## Begin MATERIAL PROVIDED

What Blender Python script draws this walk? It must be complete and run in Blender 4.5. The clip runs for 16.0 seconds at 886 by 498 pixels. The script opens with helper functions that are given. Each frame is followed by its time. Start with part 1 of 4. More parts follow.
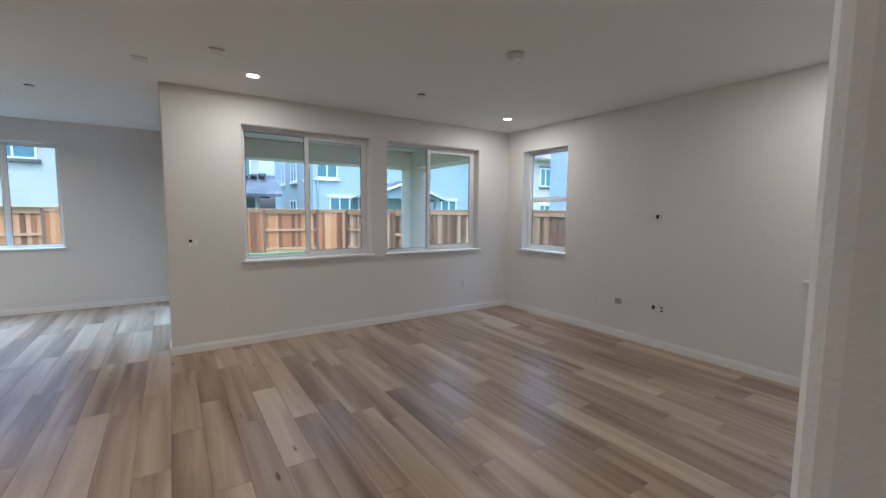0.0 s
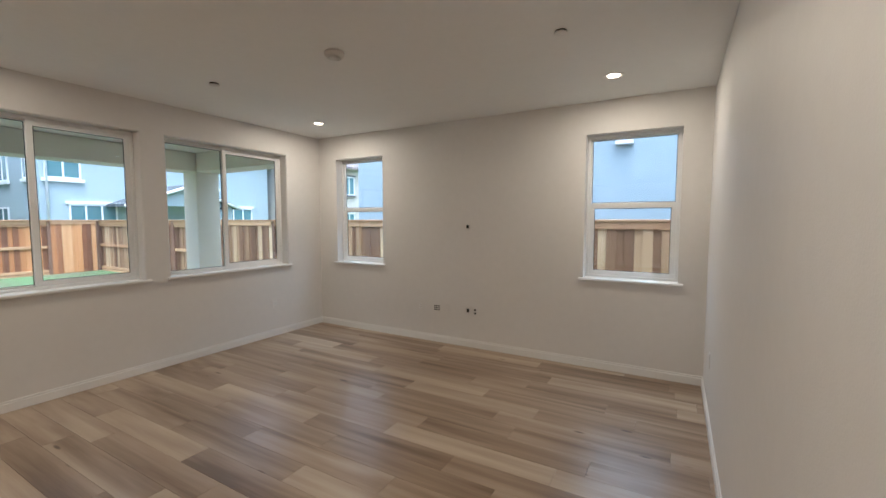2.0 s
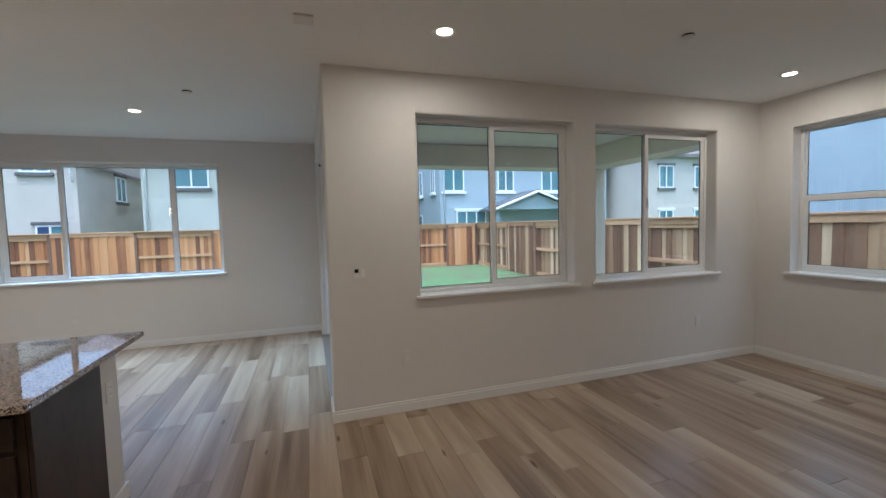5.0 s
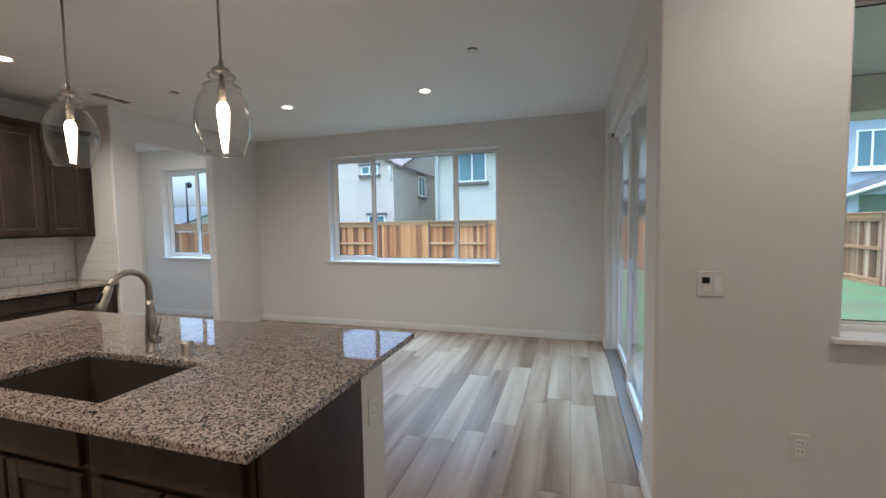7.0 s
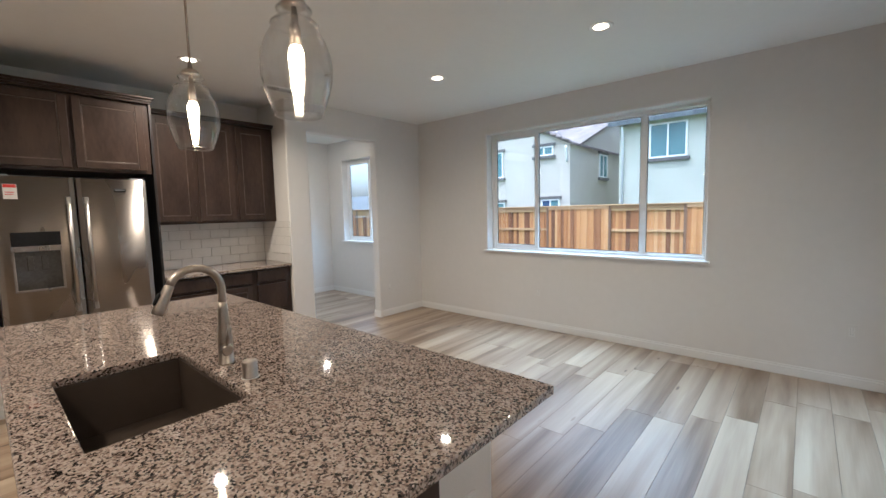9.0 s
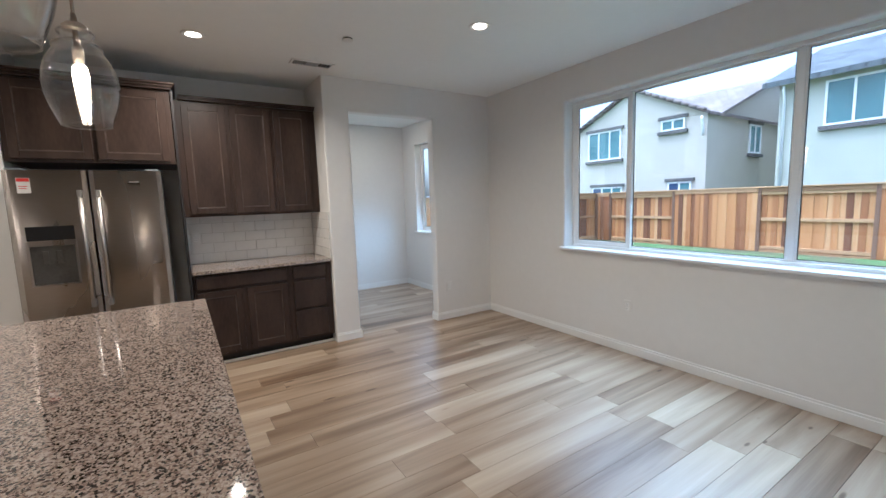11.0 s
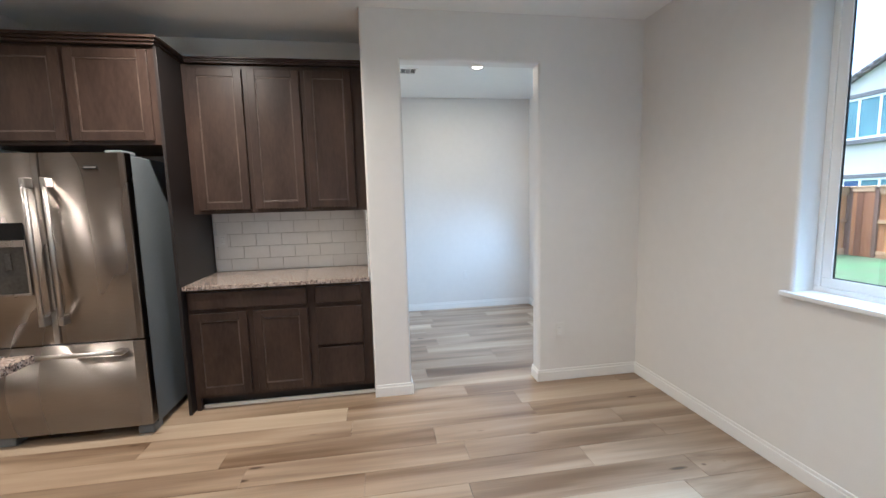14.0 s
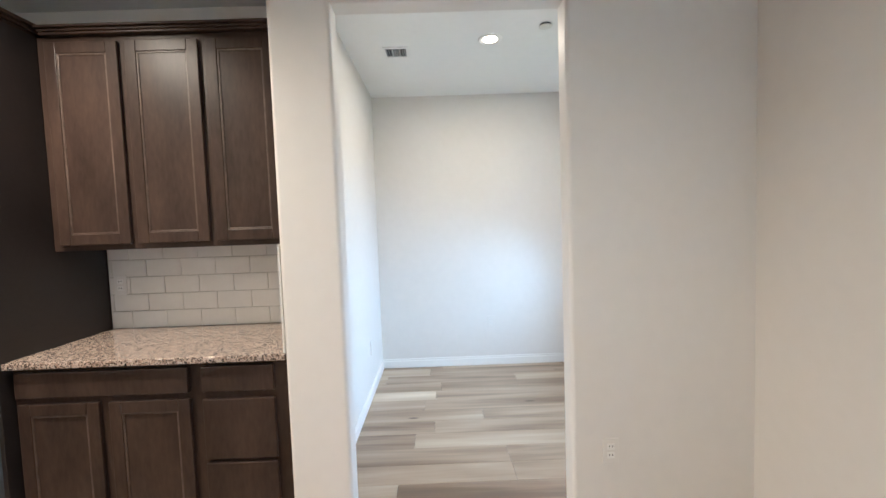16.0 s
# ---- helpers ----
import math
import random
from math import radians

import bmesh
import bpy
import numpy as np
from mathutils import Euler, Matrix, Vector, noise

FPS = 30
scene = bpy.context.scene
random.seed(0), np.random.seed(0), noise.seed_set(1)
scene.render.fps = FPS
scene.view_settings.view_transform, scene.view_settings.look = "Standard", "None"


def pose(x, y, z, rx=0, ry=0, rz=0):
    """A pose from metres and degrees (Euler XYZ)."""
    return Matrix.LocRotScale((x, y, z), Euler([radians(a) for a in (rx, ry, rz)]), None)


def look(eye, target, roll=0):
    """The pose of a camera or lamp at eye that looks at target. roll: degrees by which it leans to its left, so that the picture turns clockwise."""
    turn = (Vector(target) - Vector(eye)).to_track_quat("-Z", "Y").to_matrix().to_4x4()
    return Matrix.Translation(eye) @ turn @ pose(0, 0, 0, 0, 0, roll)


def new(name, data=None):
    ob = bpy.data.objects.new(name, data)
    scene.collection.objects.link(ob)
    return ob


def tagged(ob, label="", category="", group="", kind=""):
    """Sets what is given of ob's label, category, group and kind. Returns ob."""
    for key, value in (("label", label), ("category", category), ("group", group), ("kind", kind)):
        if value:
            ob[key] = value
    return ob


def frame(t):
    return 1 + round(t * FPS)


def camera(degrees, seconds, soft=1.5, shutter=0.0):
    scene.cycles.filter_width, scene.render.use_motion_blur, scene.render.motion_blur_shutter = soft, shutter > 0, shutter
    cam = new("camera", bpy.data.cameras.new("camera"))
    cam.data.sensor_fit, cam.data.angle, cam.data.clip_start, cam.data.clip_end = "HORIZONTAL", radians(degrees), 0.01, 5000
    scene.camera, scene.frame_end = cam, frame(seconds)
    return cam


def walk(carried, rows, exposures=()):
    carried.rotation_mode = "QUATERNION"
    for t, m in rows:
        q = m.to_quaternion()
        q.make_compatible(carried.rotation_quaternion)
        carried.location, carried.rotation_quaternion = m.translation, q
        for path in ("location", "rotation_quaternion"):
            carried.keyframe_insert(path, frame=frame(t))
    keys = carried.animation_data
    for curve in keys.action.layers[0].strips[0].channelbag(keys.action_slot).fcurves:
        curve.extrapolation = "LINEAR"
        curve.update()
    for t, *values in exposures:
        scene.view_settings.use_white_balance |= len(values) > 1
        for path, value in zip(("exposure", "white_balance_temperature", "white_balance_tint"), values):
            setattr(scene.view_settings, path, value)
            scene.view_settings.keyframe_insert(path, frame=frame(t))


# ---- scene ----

## End MATERIAL PROVIDED

◆ WHAT YOU ARE ASKED TO DO: The pictures should not be reproduced; quote all of the other material exactly.

◆ TASK RESPONSE:
What Blender Python script draws this walk? It must be complete and run in Blender 4.5. The clip runs for 16.0 seconds at 886 by 498 pixels. The script opens with helper functions that are given. Each frame is followed by its time. Start with part 1 of 4. More parts follow.
0.0 s
2.0 s
5.0 s
7.0 s
9.0 s
11.0 s
14.0 s
16.0 s
# ---- helpers ----
import math
import random
from math import radians

import bmesh
import bpy
import numpy as np
from mathutils import Euler, Matrix, Vector, noise

FPS = 30
scene = bpy.context.scene
random.seed(0), np.random.seed(0), noise.seed_set(1)
scene.render.fps = FPS
scene.view_settings.view_transform, scene.view_settings.look = "Standard", "None"


def pose(x, y, z, rx=0, ry=0, rz=0):
    """A pose from metres and degrees (Euler XYZ)."""
    return Matrix.LocRotScale((x, y, z), Euler([radians(a) for a in (rx, ry, rz)]), None)


def look(eye, target, roll=0):
    """The pose of a camera or lamp at eye that looks at target. roll: degrees by which it leans to its left, so that the picture turns clockwise."""
    turn = (Vector(target) - Vector(eye)).to_track_quat("-Z", "Y").to_matrix().to_4x4()
    return Matrix.Translation(eye) @ turn @ pose(0, 0, 0, 0, 0, roll)


def new(name, data=None):
    ob = bpy.data.objects.new(name, data)
    scene.collection.objects.link(ob)
    return ob


def tagged(ob, label="", category="", group="", kind=""):
    """Sets what is given of ob's label, category, group and kind. Returns ob."""
    for key, value in (("label", label), ("category", category), ("group", group), ("kind", kind)):
        if value:
            ob[key] = value
    return ob


def frame(t):
    return 1 + round(t * FPS)


def camera(degrees, seconds, soft=1.5, shutter=0.0):
    scene.cycles.filter_width, scene.render.use_motion_blur, scene.render.motion_blur_shutter = soft, shutter > 0, shutter
    cam = new("camera", bpy.data.cameras.new("camera"))
    cam.data.sensor_fit, cam.data.angle, cam.data.clip_start, cam.data.clip_end = "HORIZONTAL", radians(degrees), 0.01, 5000
    scene.camera, scene.frame_end = cam, frame(seconds)
    return cam


def walk(carried, rows, exposures=()):
    carried.rotation_mode = "QUATERNION"
    for t, m in rows:
        q = m.to_quaternion()
        q.make_compatible(carried.rotation_quaternion)
        carried.location, carried.rotation_quaternion = m.translation, q
        for path in ("location", "rotation_quaternion"):
            carried.keyframe_insert(path, frame=frame(t))
    keys = carried.animation_data
    for curve in keys.action.layers[0].strips[0].channelbag(keys.action_slot).fcurves:
        curve.extrapolation = "LINEAR"
        curve.update()
    for t, *values in exposures:
        scene.view_settings.use_white_balance |= len(values) > 1
        for path, value in zip(("exposure", "white_balance_temperature", "white_balance_tint"), values):
            setattr(scene.view_settings, path, value)
            scene.view_settings.keyframe_insert(path, frame=frame(t))


# ---- scene ----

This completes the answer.